--- start of EXTRACTED RECORDS ---

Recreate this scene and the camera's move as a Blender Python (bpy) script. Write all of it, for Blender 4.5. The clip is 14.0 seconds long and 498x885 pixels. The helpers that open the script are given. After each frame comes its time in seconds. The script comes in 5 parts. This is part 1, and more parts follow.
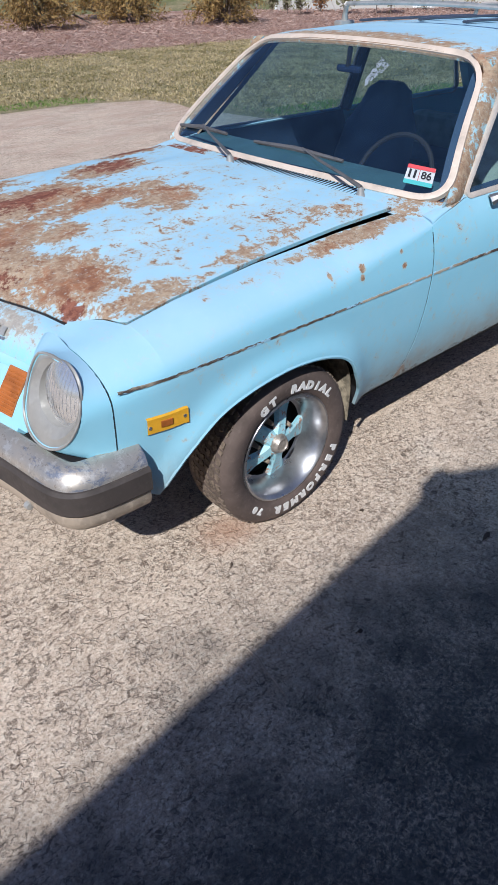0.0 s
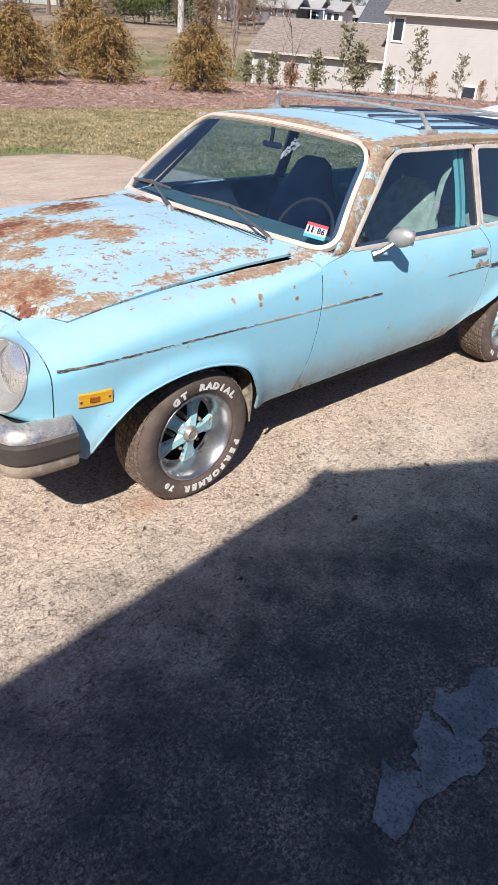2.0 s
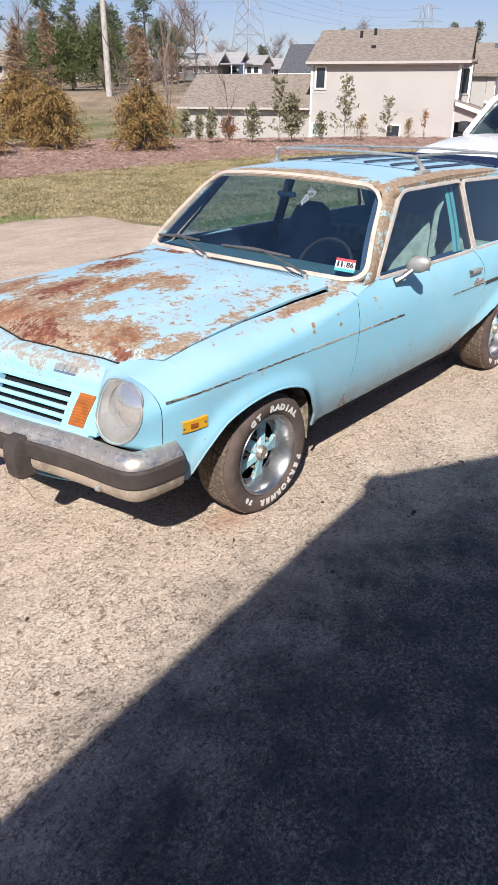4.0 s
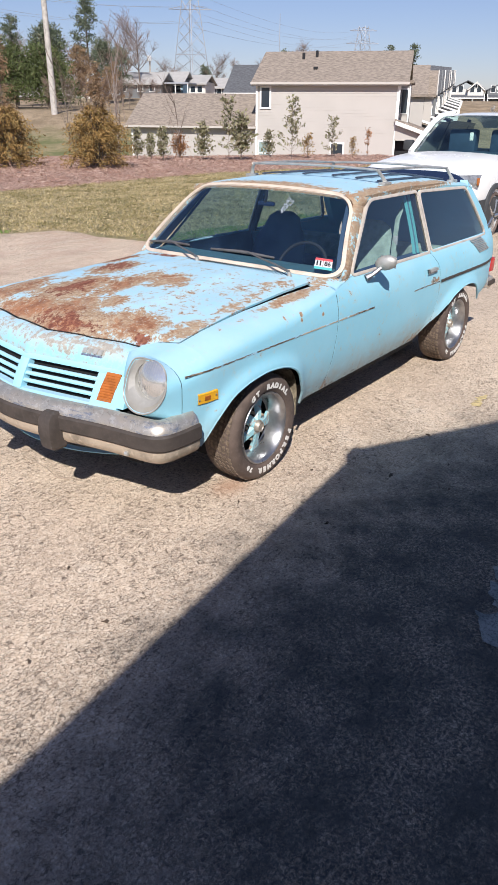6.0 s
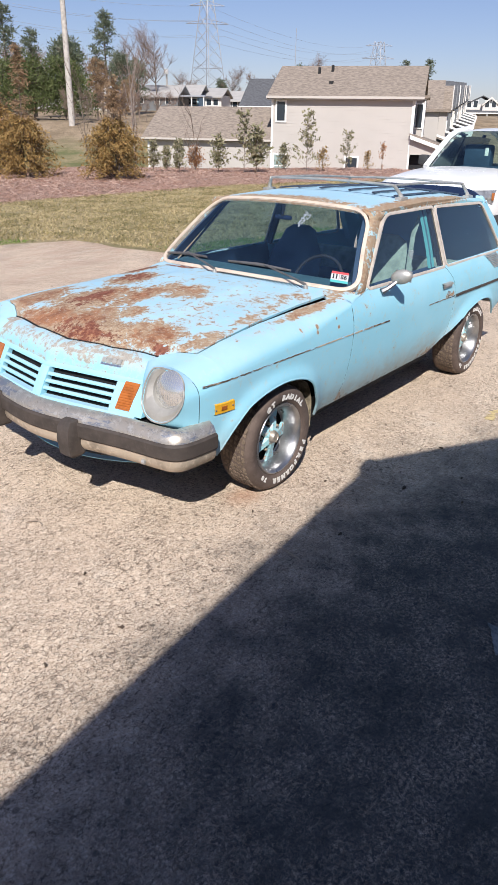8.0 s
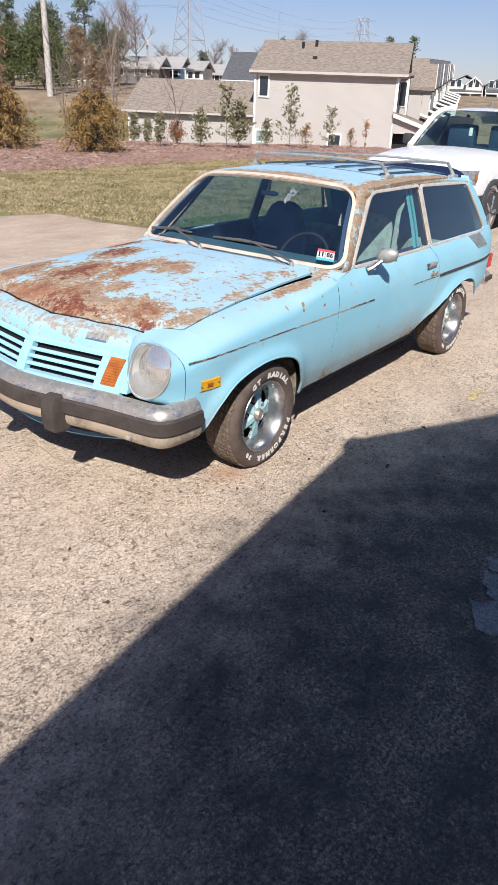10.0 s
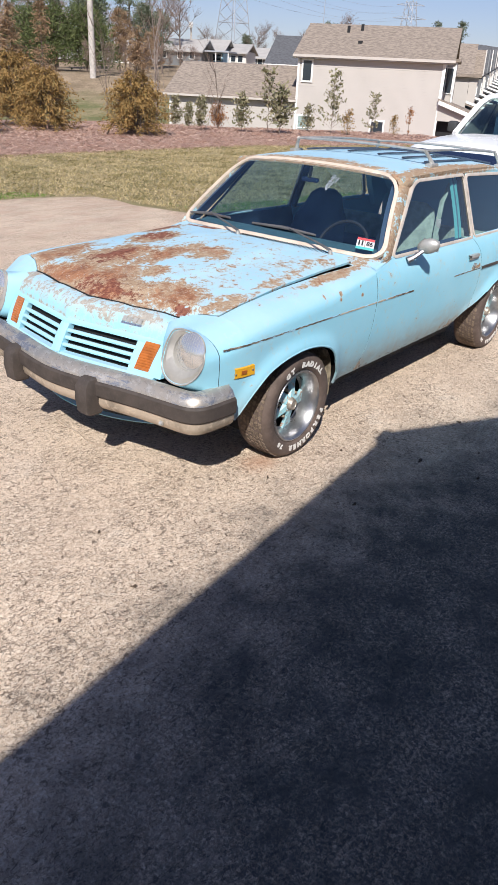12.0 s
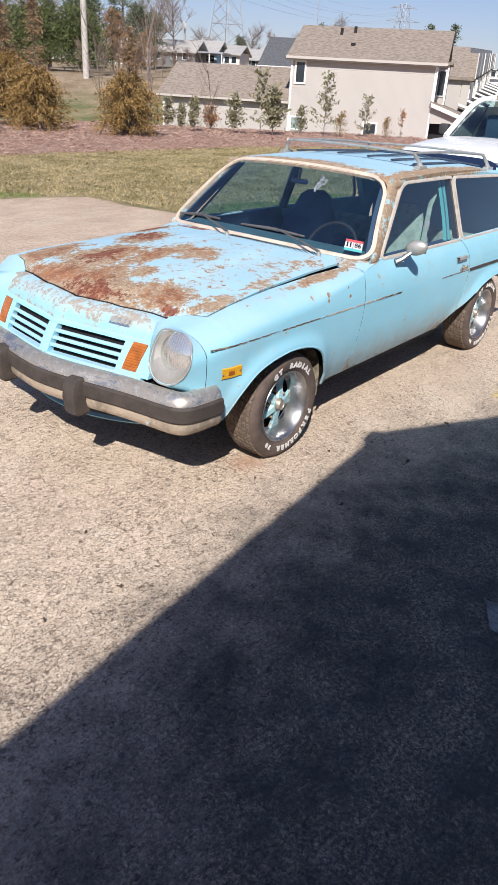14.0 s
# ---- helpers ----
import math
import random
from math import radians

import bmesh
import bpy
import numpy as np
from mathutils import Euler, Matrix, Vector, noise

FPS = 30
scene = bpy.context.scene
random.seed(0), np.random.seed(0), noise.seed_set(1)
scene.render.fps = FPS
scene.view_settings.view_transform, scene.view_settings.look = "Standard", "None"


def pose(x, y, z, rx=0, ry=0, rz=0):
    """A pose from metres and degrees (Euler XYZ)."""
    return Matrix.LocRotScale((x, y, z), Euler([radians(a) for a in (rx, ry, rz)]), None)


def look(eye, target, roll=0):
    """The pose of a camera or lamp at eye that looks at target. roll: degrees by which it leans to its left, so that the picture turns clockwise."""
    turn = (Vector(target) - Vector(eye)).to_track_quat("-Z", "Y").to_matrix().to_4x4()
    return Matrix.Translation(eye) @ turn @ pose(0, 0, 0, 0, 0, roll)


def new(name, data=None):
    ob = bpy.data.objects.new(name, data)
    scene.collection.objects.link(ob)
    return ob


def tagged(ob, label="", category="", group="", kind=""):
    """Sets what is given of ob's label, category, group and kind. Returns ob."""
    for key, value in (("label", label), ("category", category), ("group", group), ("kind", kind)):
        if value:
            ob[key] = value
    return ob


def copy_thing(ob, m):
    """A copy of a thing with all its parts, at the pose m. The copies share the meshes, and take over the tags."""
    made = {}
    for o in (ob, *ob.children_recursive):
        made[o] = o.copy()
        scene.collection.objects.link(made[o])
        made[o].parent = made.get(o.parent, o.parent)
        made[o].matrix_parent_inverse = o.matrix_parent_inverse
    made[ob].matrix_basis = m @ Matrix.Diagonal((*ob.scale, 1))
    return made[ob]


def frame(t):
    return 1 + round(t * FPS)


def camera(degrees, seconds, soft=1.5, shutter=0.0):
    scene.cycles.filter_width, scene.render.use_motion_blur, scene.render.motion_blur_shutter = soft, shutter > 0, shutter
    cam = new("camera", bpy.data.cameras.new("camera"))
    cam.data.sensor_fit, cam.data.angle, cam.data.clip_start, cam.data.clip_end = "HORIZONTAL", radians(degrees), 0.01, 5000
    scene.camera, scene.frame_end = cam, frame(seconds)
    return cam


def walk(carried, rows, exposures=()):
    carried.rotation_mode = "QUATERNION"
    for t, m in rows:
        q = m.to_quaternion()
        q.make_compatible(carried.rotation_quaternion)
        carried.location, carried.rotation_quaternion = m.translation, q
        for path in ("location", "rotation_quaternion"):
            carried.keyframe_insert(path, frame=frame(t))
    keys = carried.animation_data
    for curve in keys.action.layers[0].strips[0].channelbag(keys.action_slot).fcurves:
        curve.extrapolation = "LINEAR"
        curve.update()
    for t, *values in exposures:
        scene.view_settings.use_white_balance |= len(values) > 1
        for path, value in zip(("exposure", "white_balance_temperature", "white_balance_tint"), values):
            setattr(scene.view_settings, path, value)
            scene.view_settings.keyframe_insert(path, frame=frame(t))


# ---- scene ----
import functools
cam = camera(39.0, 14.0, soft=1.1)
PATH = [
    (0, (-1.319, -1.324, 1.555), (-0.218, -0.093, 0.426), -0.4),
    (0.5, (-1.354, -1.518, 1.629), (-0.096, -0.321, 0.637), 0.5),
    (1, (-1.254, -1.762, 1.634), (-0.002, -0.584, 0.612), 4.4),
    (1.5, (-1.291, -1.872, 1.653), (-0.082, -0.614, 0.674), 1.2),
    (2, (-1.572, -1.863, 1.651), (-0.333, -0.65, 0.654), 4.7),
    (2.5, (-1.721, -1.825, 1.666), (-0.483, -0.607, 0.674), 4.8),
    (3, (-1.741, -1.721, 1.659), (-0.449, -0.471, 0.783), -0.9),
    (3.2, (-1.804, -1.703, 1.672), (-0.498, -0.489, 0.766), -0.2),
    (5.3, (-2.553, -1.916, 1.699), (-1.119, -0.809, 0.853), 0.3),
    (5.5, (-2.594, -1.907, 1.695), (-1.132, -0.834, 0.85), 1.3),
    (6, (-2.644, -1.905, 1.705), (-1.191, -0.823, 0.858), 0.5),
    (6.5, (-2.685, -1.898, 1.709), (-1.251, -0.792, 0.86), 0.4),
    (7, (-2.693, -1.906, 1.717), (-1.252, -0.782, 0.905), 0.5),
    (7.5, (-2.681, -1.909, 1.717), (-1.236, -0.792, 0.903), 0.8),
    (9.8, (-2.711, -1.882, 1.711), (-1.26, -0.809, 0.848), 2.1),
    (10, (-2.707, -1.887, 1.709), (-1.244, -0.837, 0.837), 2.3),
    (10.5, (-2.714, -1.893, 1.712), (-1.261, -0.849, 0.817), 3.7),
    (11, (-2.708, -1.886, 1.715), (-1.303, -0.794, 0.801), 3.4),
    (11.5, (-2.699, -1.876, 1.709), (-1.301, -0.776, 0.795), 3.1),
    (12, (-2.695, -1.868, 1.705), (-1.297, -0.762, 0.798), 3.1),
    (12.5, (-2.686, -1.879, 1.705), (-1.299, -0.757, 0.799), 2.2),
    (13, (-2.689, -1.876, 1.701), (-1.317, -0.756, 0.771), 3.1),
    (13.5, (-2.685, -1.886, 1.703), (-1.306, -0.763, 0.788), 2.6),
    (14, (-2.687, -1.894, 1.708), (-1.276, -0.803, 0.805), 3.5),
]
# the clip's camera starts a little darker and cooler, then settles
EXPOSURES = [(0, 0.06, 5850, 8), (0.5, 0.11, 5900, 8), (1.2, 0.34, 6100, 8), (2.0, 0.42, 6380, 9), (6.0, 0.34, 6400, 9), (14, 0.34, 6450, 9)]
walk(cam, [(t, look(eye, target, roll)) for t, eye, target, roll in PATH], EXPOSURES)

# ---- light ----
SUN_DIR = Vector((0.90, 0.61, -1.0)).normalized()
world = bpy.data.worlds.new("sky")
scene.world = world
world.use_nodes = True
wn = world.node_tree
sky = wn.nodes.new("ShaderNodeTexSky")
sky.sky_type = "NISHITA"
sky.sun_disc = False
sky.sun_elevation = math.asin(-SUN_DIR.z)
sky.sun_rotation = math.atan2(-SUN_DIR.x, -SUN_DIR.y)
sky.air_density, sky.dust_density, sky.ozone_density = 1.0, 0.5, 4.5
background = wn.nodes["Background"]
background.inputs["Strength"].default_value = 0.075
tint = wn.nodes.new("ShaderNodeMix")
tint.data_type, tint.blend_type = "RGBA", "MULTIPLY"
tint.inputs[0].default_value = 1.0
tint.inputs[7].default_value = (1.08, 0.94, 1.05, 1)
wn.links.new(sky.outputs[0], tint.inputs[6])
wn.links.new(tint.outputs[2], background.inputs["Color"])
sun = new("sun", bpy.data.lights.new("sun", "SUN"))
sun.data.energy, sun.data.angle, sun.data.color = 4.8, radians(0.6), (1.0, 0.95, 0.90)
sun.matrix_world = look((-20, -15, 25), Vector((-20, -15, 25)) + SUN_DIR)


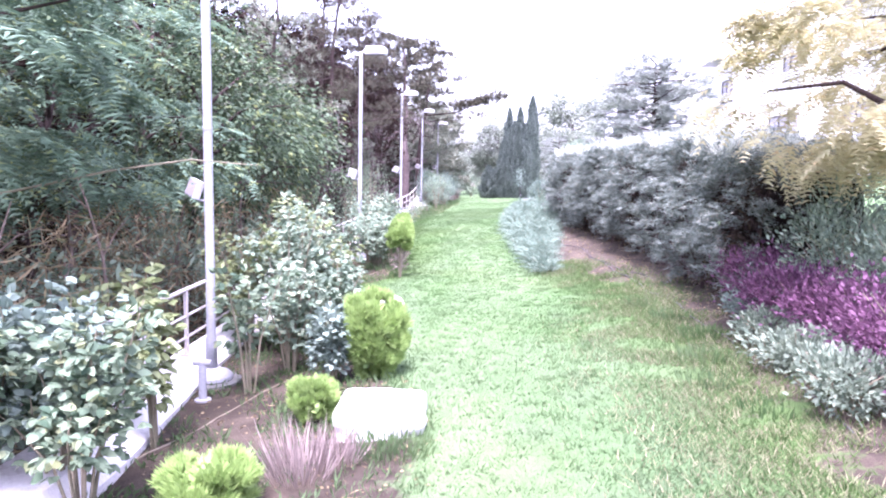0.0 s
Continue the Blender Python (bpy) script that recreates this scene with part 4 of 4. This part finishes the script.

--- end of EXTRACTED RECORDS ---

- [INSTRUCTIONS FOR THE TASK] Reproduce the data verbatim. Do not carry any picture into the copy.

- [SOLUTION TO THE PROBLEM]
Recreate this scene and the camera's move as a Blender Python (bpy) script. Write all of it, for Blender 4.5. The clip is 14.0 seconds long and 498x885 pixels. The helpers that open the script are given. After each frame comes its time in seconds. The script comes in 5 parts. This is part 1, and more parts follow.
0.0 s
2.0 s
4.0 s
6.0 s
8.0 s
10.0 s
12.0 s
14.0 s
# ---- helpers ----
import math
import random
from math import radians

import bmesh
import bpy
import numpy as np
from mathutils import Euler, Matrix, Vector, noise

FPS = 30
scene = bpy.context.scene
random.seed(0), np.random.seed(0), noise.seed_set(1)
scene.render.fps = FPS
scene.view_settings.view_transform, scene.view_settings.look = "Standard", "None"


def pose(x, y, z, rx=0, ry=0, rz=0):
    """A pose from metres and degrees (Euler XYZ)."""
    return Matrix.LocRotScale((x, y, z), Euler([radians(a) for a in (rx, ry, rz)]), None)


def look(eye, target, roll=0):
    """The pose of a camera or lamp at eye that looks at target. roll: degrees by which it leans to its left, so that the picture turns clockwise."""
    turn = (Vector(target) - Vector(eye)).to_track_quat("-Z", "Y").to_matrix().to_4x4()
    return Matrix.Translation(eye) @ turn @ pose(0, 0, 0, 0, 0, roll)


def new(name, data=None):
    ob = bpy.data.objects.new(name, data)
    scene.collection.objects.link(ob)
    return ob


def tagged(ob, label="", category="", group="", kind=""):
    """Sets what is given of ob's label, category, group and kind. Returns ob."""
    for key, value in (("label", label), ("category", category), ("group", group), ("kind", kind)):
        if value:
            ob[key] = value
    return ob


def copy_thing(ob, m):
    """A copy of a thing with all its parts, at the pose m. The copies share the meshes, and take over the tags."""
    made = {}
    for o in (ob, *ob.children_recursive):
        made[o] = o.copy()
        scene.collection.objects.link(made[o])
        made[o].parent = made.get(o.parent, o.parent)
        made[o].matrix_parent_inverse = o.matrix_parent_inverse
    made[ob].matrix_basis = m @ Matrix.Diagonal((*ob.scale, 1))
    return made[ob]


def frame(t):
    return 1 + round(t * FPS)


def camera(degrees, seconds, soft=1.5, shutter=0.0):
    scene.cycles.filter_width, scene.render.use_motion_blur, scene.render.motion_blur_shutter = soft, shutter > 0, shutter
    cam = new("camera", bpy.data.cameras.new("camera"))
    cam.data.sensor_fit, cam.data.angle, cam.data.clip_start, cam.data.clip_end = "HORIZONTAL", radians(degrees), 0.01, 5000
    scene.camera, scene.frame_end = cam, frame(seconds)
    return cam


def walk(carried, rows, exposures=()):
    carried.rotation_mode = "QUATERNION"
    for t, m in rows:
        q = m.to_quaternion()
        q.make_compatible(carried.rotation_quaternion)
        carried.location, carried.rotation_quaternion = m.translation, q
        for path in ("location", "rotation_quaternion"):
            carried.keyframe_insert(path, frame=frame(t))
    keys = carried.animation_data
    for curve in keys.action.layers[0].strips[0].channelbag(keys.action_slot).fcurves:
        curve.extrapolation = "LINEAR"
        curve.update()
    for t, *values in exposures:
        scene.view_settings.use_white_balance |= len(values) > 1
        for path, value in zip(("exposure", "white_balance_temperature", "white_balance_tint"), values):
            setattr(scene.view_settings, path, value)
            scene.view_settings.keyframe_insert(path, frame=frame(t))


# ---- scene ----
import functools
cam = camera(39.0, 14.0, soft=1.1)
PATH = [
    (0, (-1.319, -1.324, 1.555), (-0.218, -0.093, 0.426), -0.4),
    (0.5, (-1.354, -1.518, 1.629), (-0.096, -0.321, 0.637), 0.5),
    (1, (-1.254, -1.762, 1.634), (-0.002, -0.584, 0.612), 4.4),
    (1.5, (-1.291, -1.872, 1.653), (-0.082, -0.614, 0.674), 1.2),
    (2, (-1.572, -1.863, 1.651), (-0.333, -0.65, 0.654), 4.7),
    (2.5, (-1.721, -1.825, 1.666), (-0.483, -0.607, 0.674), 4.8),
    (3, (-1.741, -1.721, 1.659), (-0.449, -0.471, 0.783), -0.9),
    (3.2, (-1.804, -1.703, 1.672), (-0.498, -0.489, 0.766), -0.2),
    (5.3, (-2.553, -1.916, 1.699), (-1.119, -0.809, 0.853), 0.3),
    (5.5, (-2.594, -1.907, 1.695), (-1.132, -0.834, 0.85), 1.3),
    (6, (-2.644, -1.905, 1.705), (-1.191, -0.823, 0.858), 0.5),
    (6.5, (-2.685, -1.898, 1.709), (-1.251, -0.792, 0.86), 0.4),
    (7, (-2.693, -1.906, 1.717), (-1.252, -0.782, 0.905), 0.5),
    (7.5, (-2.681, -1.909, 1.717), (-1.236, -0.792, 0.903), 0.8),
    (9.8, (-2.711, -1.882, 1.711), (-1.26, -0.809, 0.848), 2.1),
    (10, (-2.707, -1.887, 1.709), (-1.244, -0.837, 0.837), 2.3),
    (10.5, (-2.714, -1.893, 1.712), (-1.261, -0.849, 0.817), 3.7),
    (11, (-2.708, -1.886, 1.715), (-1.303, -0.794, 0.801), 3.4),
    (11.5, (-2.699, -1.876, 1.709), (-1.301, -0.776, 0.795), 3.1),
    (12, (-2.695, -1.868, 1.705), (-1.297, -0.762, 0.798), 3.1),
    (12.5, (-2.686, -1.879, 1.705), (-1.299, -0.757, 0.799), 2.2),
    (13, (-2.689, -1.876, 1.701), (-1.317, -0.756, 0.771), 3.1),
    (13.5, (-2.685, -1.886, 1.703), (-1.306, -0.763, 0.788), 2.6),
    (14, (-2.687, -1.894, 1.708), (-1.276, -0.803, 0.805), 3.5),
]
# the clip's camera starts a little darker and cooler, then settles
EXPOSURES = [(0, 0.06, 5850, 8), (0.5, 0.11, 5900, 8), (1.2, 0.34, 6100, 8), (2.0, 0.42, 6380, 9), (6.0, 0.34, 6400, 9), (14, 0.34, 6450, 9)]
walk(cam, [(t, look(eye, target, roll)) for t, eye, target, roll in PATH], EXPOSURES)

# ---- light ----
SUN_DIR = Vector((0.90, 0.61, -1.0)).normalized()
world = bpy.data.worlds.new("sky")
scene.world = world
world.use_nodes = True
wn = world.node_tree
sky = wn.nodes.new("ShaderNodeTexSky")
sky.sky_type = "NISHITA"
sky.sun_disc = False
sky.sun_elevation = math.asin(-SUN_DIR.z)
sky.sun_rotation = math.atan2(-SUN_DIR.x, -SUN_DIR.y)
sky.air_density, sky.dust_density, sky.ozone_density = 1.0, 0.5, 4.5
background = wn.nodes["Background"]
background.inputs["Strength"].default_value = 0.075
tint = wn.nodes.new("ShaderNodeMix")
tint.data_type, tint.blend_type = "RGBA", "MULTIPLY"
tint.inputs[0].default_value = 1.0
tint.inputs[7].default_value = (1.08, 0.94, 1.05, 1)
wn.links.new(sky.outputs[0], tint.inputs[6])
wn.links.new(tint.outputs[2], background.inputs["Color"])
sun = new("sun", bpy.data.lights.new("sun", "SUN"))
sun.data.energy, sun.data.angle, sun.data.color = 4.8, radians(0.6), (1.0, 0.95, 0.90)
sun.matrix_world = look((-20, -15, 25), Vector((-20, -15, 25)) + SUN_DIR)


0.0 s
Continue the Blender Python (bpy) script that recreates this scene with part 4 of 4. This part finishes the script.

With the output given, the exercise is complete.